§ **Entries provided**:

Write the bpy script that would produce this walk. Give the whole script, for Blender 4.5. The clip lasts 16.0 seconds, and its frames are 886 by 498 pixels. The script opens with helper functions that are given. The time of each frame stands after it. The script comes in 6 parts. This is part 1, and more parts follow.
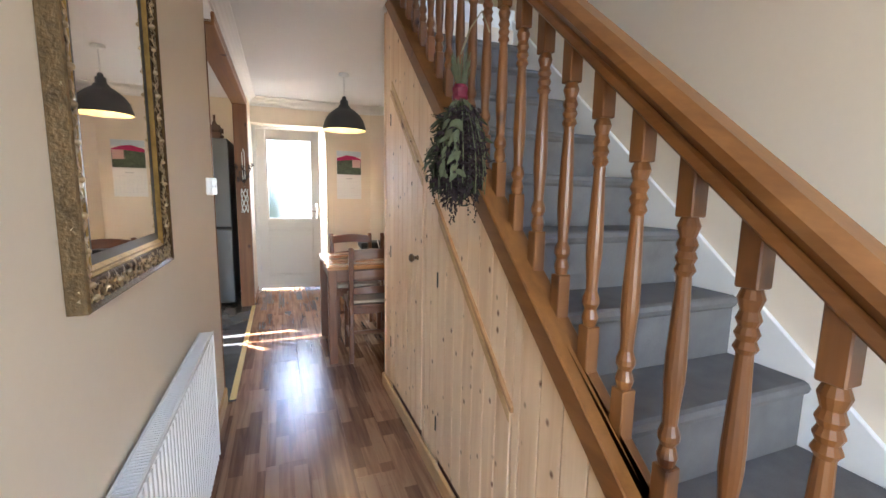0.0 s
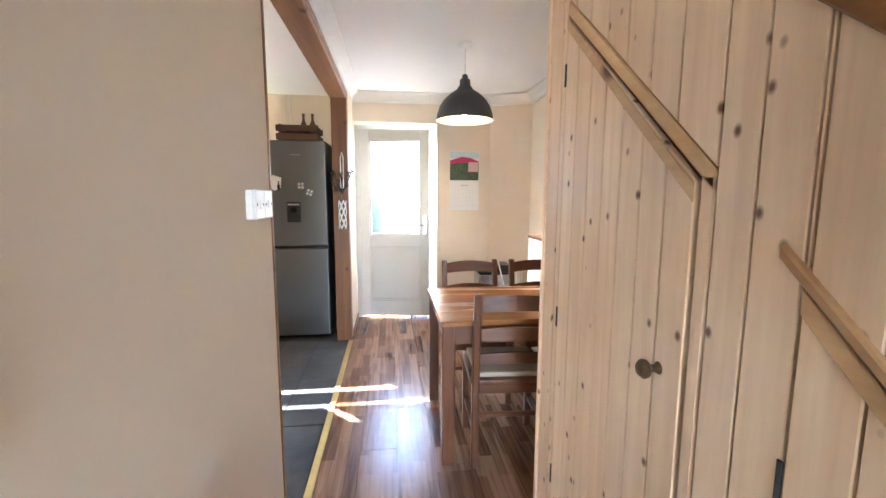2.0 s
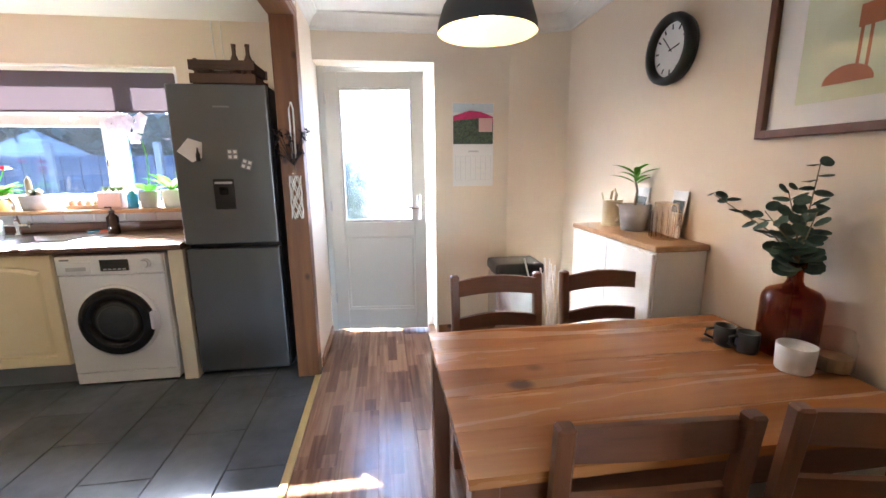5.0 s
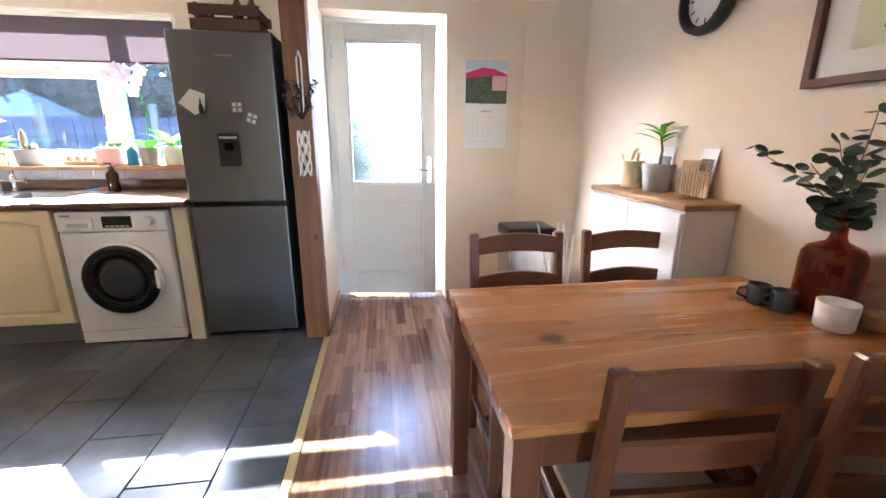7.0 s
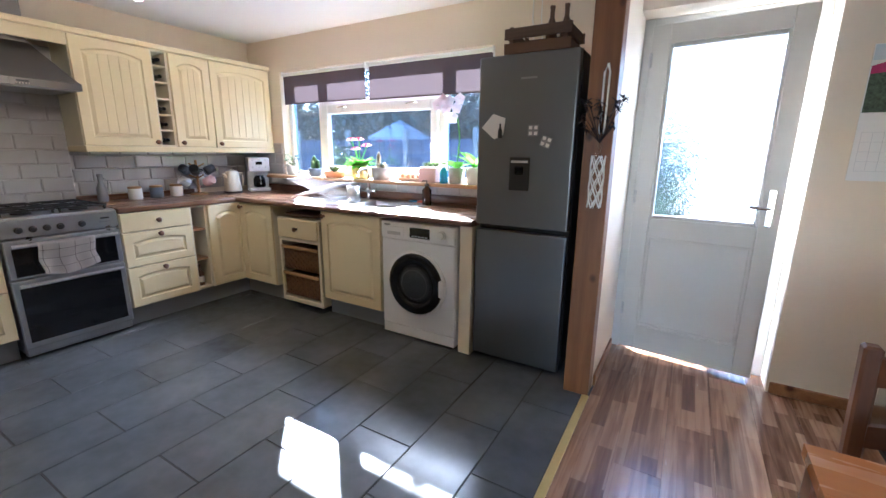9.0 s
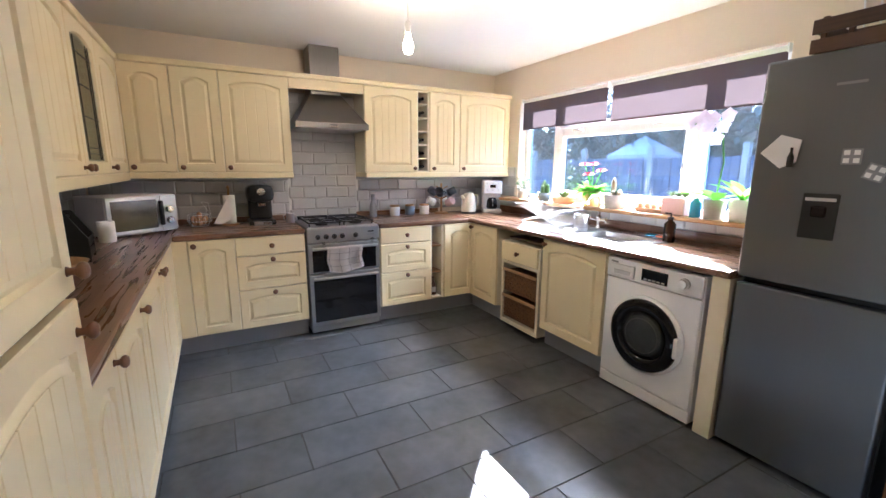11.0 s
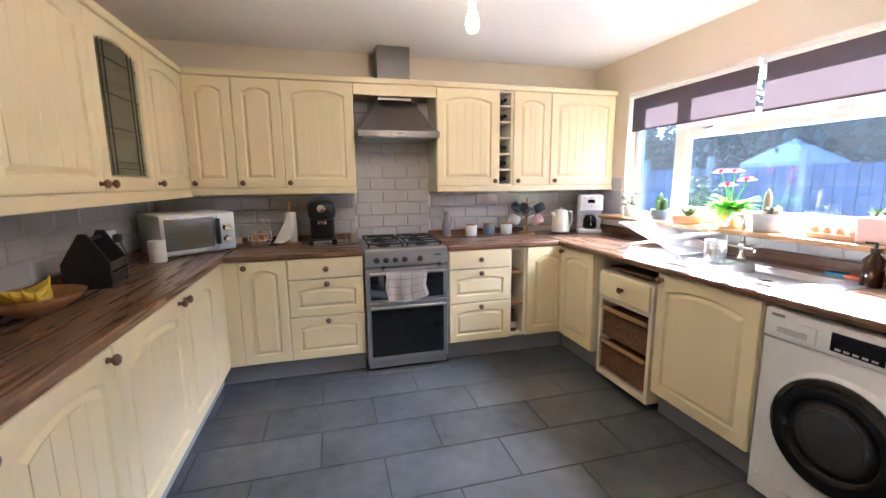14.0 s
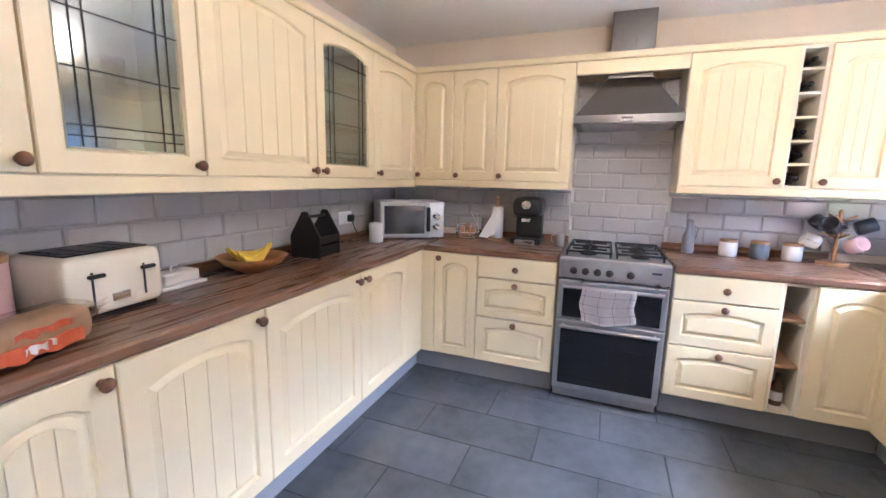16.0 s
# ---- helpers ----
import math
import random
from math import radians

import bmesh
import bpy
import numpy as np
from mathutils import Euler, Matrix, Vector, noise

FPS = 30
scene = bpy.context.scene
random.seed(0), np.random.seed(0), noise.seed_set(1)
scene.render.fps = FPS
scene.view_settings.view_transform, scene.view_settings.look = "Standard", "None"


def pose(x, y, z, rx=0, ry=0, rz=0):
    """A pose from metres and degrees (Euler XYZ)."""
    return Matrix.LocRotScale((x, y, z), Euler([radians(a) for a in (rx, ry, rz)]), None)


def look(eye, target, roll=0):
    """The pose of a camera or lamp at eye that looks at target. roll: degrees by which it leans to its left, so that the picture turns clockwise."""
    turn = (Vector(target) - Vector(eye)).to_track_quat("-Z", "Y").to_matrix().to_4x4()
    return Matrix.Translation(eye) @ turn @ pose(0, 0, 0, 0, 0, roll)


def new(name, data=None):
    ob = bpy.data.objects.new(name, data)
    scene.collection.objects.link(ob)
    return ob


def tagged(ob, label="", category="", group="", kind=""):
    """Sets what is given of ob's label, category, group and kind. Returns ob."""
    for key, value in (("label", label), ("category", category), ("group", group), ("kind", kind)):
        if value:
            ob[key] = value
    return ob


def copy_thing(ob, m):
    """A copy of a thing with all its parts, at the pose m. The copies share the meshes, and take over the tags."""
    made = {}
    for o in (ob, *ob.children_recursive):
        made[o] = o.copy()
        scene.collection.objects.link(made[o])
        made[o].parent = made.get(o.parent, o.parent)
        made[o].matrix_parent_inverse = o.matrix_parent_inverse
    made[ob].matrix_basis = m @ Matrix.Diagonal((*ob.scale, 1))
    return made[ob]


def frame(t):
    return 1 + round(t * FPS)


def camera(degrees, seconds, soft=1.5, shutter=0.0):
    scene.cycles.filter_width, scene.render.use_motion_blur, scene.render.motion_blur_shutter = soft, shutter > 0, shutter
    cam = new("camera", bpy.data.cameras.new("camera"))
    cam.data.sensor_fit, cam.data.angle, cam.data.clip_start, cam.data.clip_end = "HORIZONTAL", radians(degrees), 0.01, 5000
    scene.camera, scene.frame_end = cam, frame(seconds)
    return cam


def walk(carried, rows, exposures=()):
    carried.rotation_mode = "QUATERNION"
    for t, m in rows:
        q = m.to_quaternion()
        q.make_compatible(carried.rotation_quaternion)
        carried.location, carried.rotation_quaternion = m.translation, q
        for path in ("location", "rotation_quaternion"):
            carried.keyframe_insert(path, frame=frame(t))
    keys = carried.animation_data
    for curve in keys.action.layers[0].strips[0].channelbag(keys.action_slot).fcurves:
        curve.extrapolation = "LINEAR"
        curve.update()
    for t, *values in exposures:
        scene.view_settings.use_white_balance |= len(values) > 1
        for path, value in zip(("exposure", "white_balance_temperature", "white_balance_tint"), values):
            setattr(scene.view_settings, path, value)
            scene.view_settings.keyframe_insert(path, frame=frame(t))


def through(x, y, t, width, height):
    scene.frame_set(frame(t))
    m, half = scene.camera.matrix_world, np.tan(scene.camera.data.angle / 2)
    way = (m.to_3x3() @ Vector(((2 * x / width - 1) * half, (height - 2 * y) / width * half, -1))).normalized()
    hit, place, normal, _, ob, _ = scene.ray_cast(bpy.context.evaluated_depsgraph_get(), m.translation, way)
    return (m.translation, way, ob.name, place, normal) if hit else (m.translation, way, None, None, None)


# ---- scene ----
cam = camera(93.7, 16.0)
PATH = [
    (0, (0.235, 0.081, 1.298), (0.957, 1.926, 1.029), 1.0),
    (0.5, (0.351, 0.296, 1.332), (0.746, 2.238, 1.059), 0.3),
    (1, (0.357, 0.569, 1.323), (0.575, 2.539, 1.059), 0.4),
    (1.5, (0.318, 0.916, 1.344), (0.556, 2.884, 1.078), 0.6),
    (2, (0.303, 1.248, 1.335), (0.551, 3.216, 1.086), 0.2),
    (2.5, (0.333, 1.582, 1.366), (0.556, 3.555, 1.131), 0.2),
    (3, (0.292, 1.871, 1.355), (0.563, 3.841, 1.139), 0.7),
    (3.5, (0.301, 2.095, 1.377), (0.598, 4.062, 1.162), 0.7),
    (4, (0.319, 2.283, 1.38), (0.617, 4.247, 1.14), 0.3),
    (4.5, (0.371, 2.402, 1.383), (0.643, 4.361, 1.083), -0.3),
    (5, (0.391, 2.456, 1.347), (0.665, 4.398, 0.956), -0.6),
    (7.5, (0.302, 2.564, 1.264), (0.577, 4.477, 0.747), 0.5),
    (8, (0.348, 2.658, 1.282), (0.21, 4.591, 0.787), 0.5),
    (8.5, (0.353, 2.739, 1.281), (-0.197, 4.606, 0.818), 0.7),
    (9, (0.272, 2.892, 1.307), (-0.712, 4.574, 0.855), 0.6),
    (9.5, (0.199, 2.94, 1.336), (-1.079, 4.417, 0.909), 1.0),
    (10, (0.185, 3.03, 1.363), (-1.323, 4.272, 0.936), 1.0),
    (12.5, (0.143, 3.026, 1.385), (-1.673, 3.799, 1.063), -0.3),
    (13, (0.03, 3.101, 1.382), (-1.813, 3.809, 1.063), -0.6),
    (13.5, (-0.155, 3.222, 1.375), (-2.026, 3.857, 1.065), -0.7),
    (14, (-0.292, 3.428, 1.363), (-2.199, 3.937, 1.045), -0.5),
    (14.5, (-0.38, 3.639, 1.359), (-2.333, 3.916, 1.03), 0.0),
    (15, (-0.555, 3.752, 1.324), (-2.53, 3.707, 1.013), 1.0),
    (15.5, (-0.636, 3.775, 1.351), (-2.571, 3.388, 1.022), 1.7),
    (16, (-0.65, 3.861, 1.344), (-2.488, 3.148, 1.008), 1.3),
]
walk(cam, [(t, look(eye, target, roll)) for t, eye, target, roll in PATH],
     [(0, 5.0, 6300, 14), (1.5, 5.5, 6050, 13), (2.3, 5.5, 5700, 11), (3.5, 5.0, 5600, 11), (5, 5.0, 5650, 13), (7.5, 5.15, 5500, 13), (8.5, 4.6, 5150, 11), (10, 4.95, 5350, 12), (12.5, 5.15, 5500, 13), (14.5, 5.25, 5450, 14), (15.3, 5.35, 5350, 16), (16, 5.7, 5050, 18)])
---
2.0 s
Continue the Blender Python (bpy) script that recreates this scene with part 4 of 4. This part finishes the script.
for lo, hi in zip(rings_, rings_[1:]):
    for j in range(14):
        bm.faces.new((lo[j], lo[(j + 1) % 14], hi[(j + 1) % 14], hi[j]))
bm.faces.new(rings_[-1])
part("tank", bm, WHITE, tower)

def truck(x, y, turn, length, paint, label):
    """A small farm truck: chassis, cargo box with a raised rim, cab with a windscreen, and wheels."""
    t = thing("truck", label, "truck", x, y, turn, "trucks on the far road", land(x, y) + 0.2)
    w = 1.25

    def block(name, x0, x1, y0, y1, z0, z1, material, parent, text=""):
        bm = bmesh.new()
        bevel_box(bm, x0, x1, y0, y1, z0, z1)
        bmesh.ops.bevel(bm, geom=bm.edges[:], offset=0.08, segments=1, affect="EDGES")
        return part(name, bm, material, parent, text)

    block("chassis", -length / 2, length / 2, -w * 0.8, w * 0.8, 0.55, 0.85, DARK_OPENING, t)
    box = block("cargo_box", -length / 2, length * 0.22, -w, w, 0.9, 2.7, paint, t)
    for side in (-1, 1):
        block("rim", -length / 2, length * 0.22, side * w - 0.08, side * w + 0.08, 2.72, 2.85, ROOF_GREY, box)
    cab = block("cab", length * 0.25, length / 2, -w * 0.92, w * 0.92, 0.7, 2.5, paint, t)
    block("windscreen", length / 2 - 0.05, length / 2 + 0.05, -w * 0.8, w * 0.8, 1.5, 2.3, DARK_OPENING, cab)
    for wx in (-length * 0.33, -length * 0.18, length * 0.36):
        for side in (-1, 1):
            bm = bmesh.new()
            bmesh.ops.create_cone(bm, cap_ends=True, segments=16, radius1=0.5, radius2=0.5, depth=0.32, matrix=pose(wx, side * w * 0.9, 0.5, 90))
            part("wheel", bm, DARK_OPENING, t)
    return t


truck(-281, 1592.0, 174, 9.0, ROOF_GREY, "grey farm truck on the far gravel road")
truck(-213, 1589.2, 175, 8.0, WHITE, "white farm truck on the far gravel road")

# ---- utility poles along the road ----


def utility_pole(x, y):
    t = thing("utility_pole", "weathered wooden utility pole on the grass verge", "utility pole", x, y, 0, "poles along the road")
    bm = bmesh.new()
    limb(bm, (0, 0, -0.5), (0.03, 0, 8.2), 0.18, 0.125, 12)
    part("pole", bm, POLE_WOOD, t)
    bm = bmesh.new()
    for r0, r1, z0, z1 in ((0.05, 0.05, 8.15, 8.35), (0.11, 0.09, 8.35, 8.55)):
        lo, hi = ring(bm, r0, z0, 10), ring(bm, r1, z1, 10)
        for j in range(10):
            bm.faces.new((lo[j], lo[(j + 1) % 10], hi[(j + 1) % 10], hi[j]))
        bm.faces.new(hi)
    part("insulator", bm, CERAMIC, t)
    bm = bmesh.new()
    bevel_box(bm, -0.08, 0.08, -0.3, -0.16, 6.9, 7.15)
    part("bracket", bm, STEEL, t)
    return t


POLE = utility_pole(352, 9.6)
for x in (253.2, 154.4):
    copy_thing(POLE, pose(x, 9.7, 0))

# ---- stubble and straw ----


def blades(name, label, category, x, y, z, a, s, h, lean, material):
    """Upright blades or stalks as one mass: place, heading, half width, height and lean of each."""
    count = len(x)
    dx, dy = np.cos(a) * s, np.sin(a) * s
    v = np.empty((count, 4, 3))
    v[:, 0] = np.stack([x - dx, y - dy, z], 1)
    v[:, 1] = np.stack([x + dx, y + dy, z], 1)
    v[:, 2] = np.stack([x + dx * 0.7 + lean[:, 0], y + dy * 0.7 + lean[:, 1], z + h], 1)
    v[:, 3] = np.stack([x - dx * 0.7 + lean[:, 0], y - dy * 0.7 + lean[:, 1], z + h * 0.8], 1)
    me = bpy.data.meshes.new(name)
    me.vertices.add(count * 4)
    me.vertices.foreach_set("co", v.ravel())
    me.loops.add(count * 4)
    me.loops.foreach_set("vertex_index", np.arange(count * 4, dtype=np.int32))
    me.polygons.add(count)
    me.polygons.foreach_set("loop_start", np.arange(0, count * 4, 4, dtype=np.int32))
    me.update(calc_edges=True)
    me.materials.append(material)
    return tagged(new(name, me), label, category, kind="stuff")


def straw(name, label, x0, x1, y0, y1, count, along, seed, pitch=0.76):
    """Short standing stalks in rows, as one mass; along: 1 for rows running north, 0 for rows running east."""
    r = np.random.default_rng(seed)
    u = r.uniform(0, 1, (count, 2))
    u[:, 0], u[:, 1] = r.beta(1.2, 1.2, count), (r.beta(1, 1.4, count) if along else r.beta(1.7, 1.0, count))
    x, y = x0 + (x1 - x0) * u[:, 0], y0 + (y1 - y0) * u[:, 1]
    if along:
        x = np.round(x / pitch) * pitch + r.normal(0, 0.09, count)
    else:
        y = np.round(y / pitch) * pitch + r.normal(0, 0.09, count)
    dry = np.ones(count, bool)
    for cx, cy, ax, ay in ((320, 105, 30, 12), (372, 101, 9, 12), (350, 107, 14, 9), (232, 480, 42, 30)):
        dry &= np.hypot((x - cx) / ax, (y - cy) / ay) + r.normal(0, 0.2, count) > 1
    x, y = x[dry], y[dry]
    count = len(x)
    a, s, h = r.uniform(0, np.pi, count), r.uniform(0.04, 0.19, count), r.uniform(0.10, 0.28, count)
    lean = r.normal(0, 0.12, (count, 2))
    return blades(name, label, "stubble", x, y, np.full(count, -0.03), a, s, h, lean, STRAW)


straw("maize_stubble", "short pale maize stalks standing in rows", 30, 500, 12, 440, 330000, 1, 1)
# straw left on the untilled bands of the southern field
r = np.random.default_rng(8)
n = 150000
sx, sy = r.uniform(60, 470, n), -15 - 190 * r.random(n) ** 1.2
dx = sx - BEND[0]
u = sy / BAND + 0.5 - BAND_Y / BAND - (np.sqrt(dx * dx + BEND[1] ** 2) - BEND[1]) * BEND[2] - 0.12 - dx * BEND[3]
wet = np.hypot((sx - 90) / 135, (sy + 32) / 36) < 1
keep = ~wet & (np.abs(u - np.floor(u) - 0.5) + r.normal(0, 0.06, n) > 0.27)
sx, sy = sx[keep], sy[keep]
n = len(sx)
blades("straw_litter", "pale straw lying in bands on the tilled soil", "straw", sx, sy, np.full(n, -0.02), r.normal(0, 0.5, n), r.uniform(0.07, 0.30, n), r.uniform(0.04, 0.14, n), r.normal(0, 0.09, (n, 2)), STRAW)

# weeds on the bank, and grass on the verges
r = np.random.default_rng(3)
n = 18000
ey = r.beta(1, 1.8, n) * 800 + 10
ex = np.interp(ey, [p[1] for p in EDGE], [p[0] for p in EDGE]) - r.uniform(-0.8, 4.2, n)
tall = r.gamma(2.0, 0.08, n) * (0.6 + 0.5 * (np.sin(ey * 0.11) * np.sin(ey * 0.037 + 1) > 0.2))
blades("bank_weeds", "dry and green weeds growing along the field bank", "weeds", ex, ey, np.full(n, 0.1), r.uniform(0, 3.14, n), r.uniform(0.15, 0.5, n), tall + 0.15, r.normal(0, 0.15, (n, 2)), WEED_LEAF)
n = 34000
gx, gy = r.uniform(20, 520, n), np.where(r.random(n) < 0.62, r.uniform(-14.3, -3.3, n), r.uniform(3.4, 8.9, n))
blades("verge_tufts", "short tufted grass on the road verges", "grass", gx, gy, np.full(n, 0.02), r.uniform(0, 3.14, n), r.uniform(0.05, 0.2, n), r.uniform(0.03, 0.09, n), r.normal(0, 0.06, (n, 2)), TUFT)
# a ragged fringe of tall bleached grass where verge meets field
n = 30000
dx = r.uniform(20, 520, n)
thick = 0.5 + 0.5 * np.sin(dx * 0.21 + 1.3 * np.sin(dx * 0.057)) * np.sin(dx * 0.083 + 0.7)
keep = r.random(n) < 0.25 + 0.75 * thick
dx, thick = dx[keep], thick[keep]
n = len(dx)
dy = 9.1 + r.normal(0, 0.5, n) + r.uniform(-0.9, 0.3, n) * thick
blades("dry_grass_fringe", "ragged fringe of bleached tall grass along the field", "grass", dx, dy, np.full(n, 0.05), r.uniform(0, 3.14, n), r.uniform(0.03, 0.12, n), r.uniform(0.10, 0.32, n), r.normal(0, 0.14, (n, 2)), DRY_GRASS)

§ **Objective**:
Filter the entries down to the lines with the word "Vector" in them.

§ **Result below**:
from mathutils import Euler, Matrix, Vector, noise
    turn = (Vector(target) - Vector(eye)).to_track_quat("-Z", "Y").to_matrix().to_4x4()
    way = (m.to_3x3() @ Vector(((2 * x / width - 1) * half, (height - 2 * y) / width * half, -1))).normalized()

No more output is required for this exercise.